_PROBLEM STATEMENT:_ Starting at the line containing "for path in", copy each line exactly, ending with the line containing "scene.view_settings.keyframe_insert(path, frame=frame(t))". Leave out everything else.

_DATA:_
+===+

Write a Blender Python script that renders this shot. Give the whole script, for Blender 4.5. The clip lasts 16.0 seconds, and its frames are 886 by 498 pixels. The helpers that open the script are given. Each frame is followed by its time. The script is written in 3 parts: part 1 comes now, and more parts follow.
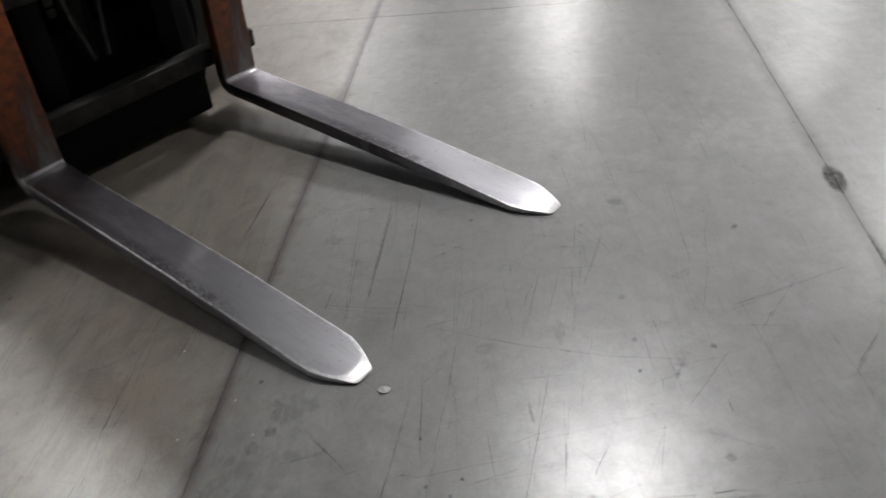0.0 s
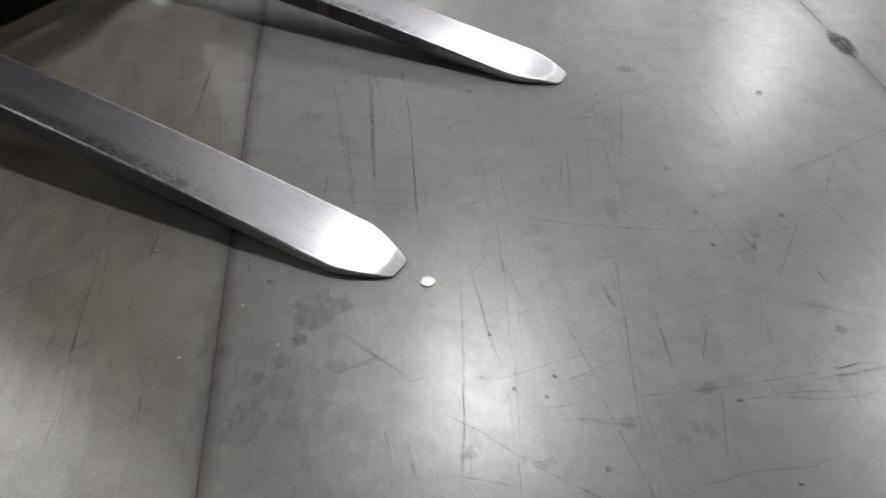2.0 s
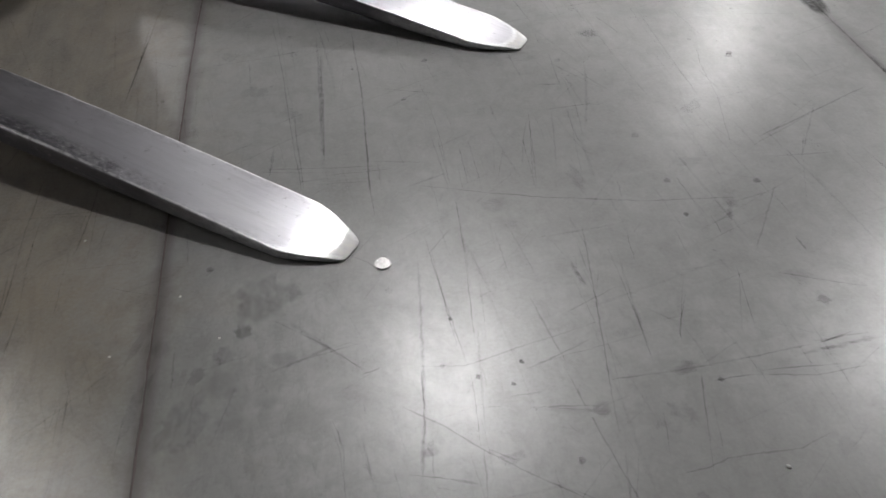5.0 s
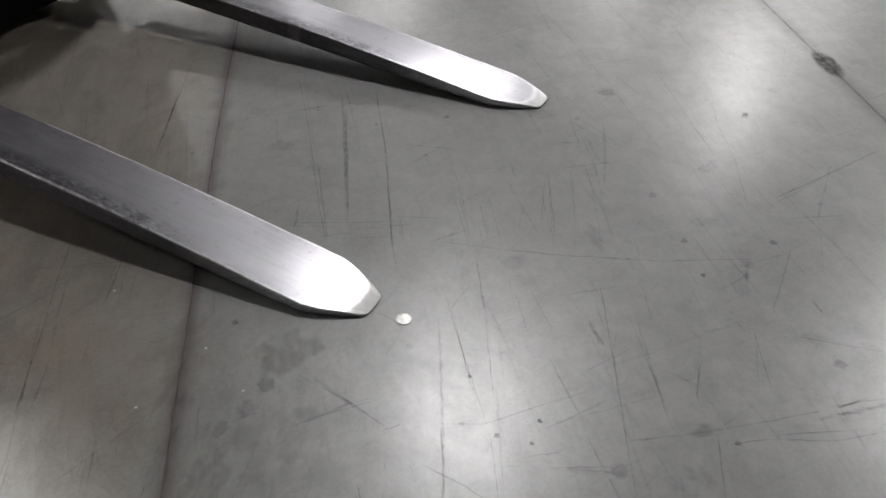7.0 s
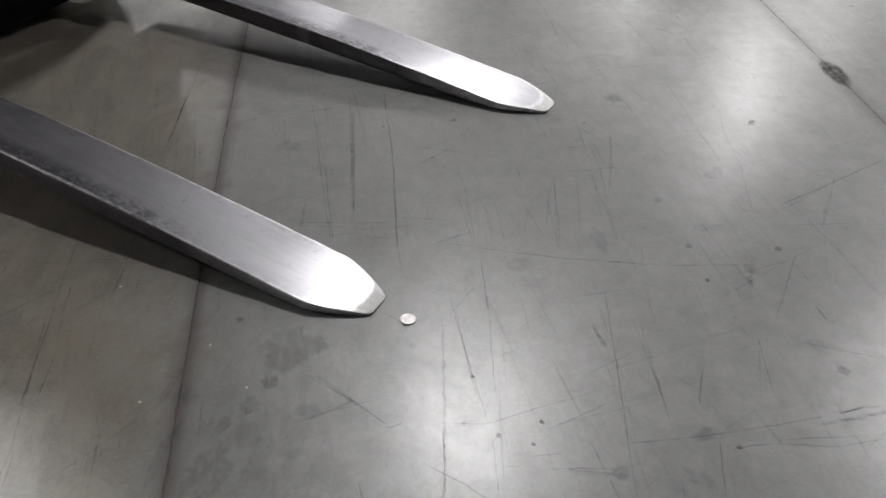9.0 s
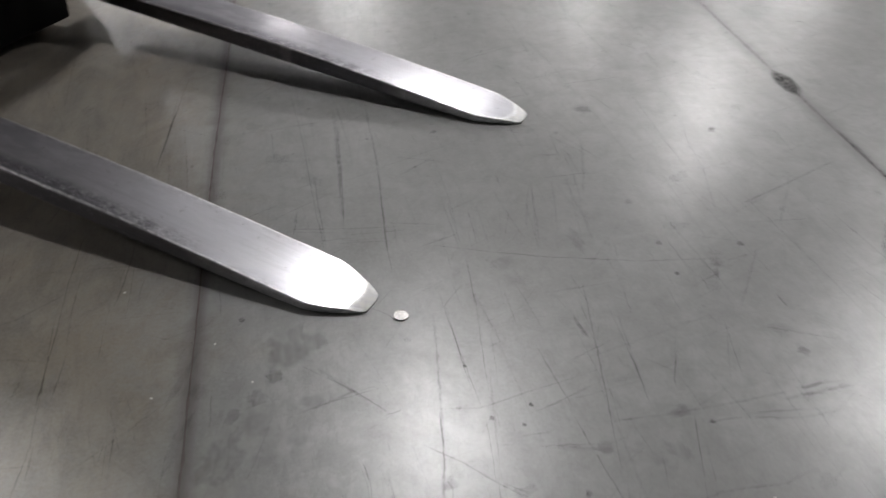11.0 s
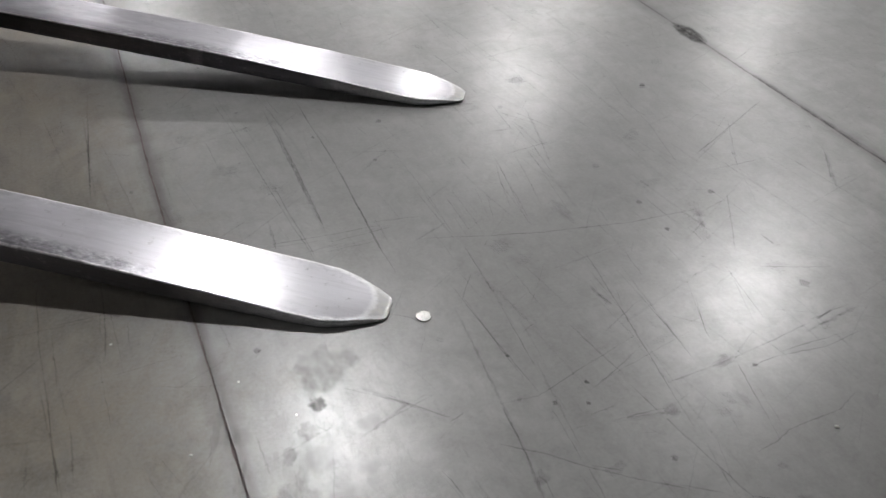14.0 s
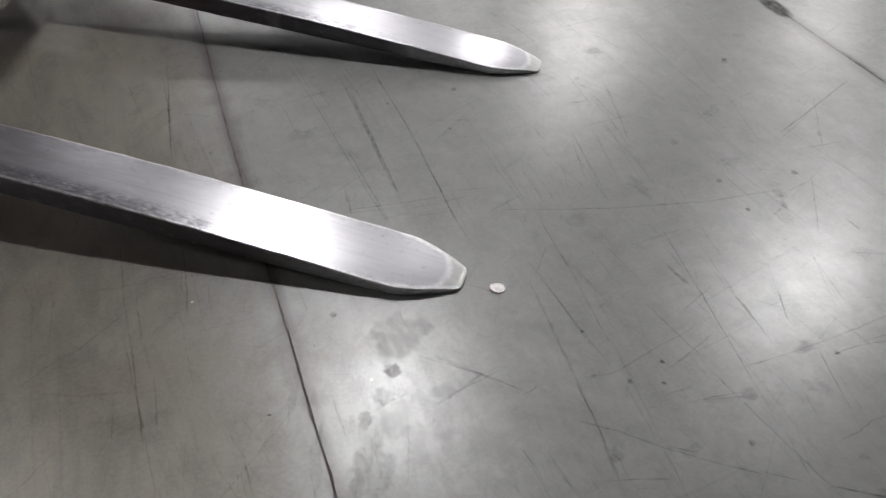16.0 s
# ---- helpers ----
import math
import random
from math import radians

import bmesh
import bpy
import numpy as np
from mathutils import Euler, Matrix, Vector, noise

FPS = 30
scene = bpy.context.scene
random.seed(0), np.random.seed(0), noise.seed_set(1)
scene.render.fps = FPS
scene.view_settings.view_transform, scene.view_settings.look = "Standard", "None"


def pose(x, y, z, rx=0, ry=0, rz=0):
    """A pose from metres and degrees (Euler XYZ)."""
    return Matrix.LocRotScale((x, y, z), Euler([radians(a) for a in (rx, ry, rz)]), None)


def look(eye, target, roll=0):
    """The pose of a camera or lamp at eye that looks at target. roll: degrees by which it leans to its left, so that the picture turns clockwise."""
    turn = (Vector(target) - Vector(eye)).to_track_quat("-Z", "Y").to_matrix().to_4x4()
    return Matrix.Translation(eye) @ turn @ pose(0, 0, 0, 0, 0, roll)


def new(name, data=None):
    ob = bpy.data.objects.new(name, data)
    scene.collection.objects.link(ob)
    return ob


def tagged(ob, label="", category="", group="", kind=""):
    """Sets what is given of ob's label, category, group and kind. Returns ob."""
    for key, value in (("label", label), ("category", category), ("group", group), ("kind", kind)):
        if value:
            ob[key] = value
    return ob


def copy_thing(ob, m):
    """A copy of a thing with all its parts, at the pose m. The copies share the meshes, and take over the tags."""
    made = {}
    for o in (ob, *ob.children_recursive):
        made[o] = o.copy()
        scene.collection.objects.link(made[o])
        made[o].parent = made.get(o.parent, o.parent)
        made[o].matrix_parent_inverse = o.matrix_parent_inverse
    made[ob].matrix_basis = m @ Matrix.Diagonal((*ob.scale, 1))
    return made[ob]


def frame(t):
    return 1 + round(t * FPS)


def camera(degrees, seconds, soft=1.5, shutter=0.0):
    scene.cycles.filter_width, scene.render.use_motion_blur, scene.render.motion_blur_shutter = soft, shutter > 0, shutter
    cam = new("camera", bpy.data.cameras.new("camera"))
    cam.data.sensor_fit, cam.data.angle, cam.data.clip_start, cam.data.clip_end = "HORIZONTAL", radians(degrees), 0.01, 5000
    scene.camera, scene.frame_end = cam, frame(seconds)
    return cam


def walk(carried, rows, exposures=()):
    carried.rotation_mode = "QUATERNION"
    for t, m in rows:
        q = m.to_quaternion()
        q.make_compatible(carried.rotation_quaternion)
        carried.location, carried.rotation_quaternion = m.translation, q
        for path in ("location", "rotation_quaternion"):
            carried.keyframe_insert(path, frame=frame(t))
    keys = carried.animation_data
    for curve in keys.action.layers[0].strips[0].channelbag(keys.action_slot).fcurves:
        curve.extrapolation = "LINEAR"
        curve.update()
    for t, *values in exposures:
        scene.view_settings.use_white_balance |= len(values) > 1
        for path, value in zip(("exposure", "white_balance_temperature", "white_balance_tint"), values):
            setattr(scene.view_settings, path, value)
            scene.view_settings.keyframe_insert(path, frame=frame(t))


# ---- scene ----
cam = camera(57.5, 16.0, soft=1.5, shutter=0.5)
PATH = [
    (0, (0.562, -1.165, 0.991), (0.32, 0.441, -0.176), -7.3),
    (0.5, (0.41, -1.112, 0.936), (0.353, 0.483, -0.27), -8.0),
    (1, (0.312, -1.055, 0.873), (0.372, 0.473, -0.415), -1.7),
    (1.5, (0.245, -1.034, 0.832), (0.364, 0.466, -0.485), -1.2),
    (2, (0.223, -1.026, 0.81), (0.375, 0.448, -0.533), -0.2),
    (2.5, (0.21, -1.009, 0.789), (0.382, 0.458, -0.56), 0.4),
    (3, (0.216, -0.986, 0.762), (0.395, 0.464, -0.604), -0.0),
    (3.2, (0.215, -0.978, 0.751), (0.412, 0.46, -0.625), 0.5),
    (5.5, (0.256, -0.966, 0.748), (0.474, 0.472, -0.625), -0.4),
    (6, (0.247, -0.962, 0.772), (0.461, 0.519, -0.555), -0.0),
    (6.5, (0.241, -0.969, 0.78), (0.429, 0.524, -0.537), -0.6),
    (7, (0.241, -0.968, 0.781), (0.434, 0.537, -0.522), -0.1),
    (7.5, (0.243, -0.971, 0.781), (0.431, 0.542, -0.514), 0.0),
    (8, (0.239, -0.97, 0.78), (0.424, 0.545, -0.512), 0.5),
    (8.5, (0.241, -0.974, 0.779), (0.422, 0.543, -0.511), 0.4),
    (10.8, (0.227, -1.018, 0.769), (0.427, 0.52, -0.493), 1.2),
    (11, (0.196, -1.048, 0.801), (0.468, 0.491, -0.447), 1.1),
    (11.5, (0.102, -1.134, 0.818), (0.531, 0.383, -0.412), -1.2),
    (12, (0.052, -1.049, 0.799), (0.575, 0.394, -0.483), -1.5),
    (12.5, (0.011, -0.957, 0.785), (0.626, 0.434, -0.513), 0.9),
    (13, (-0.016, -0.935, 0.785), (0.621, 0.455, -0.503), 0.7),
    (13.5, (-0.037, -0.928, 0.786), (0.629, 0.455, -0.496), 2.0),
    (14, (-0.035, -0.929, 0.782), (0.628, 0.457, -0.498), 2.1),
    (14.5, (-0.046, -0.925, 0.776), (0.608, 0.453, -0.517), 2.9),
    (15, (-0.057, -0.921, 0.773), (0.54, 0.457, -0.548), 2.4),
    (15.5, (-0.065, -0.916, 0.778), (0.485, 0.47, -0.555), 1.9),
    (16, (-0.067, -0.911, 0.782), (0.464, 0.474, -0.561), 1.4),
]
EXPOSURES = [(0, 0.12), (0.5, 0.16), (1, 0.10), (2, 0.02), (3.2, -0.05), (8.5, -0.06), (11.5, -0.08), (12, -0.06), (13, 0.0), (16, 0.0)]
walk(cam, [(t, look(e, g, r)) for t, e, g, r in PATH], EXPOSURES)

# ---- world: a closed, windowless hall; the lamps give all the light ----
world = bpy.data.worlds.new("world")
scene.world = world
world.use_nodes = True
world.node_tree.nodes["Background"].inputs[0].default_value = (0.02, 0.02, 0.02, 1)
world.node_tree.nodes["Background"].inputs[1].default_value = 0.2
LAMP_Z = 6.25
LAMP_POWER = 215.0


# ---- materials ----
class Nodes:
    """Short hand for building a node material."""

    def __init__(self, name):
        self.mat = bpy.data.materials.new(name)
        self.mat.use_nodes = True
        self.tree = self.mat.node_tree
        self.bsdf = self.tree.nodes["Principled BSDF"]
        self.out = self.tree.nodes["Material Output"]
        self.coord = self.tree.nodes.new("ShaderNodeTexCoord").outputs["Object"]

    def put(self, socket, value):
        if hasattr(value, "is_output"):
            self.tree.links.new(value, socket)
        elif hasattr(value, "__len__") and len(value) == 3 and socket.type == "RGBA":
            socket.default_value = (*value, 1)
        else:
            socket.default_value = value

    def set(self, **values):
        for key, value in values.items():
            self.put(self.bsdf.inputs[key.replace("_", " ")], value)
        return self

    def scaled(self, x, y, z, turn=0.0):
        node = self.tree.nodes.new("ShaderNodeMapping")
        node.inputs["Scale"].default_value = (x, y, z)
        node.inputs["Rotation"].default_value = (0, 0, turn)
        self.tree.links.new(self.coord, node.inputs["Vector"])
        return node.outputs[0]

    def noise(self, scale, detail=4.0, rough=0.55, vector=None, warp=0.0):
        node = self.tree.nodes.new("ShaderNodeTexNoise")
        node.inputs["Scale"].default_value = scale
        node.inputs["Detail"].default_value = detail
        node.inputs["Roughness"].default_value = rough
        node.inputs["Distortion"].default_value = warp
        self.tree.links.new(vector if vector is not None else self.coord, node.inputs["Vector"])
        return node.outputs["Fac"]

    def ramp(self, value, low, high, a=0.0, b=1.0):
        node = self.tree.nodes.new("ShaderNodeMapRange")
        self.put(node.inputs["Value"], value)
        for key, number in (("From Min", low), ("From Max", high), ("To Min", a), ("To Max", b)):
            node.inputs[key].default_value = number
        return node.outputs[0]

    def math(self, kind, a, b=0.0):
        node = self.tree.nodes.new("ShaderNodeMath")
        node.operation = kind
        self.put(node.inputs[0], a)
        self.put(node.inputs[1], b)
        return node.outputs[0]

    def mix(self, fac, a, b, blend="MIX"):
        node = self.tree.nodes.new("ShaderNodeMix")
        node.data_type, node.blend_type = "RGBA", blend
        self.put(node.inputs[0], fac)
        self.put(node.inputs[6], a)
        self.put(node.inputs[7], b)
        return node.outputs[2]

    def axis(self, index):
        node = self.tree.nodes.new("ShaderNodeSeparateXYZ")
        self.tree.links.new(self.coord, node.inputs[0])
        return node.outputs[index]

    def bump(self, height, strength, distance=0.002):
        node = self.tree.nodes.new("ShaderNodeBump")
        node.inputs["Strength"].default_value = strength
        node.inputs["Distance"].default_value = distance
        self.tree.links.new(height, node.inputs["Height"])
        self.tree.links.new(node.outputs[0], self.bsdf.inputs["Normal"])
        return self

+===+

_SOLVED EXERCISE:_
        for path in ("location", "rotation_quaternion"):
            carried.keyframe_insert(path, frame=frame(t))
    keys = carried.animation_data
    for curve in keys.action.layers[0].strips[0].channelbag(keys.action_slot).fcurves:
        curve.extrapolation = "LINEAR"
        curve.update()
    for t, *values in exposures:
        scene.view_settings.use_white_balance |= len(values) > 1
        for path, value in zip(("exposure", "white_balance_temperature", "white_balance_tint"), values):
            setattr(scene.view_settings, path, value)
            scene.view_settings.keyframe_insert(path, frame=frame(t))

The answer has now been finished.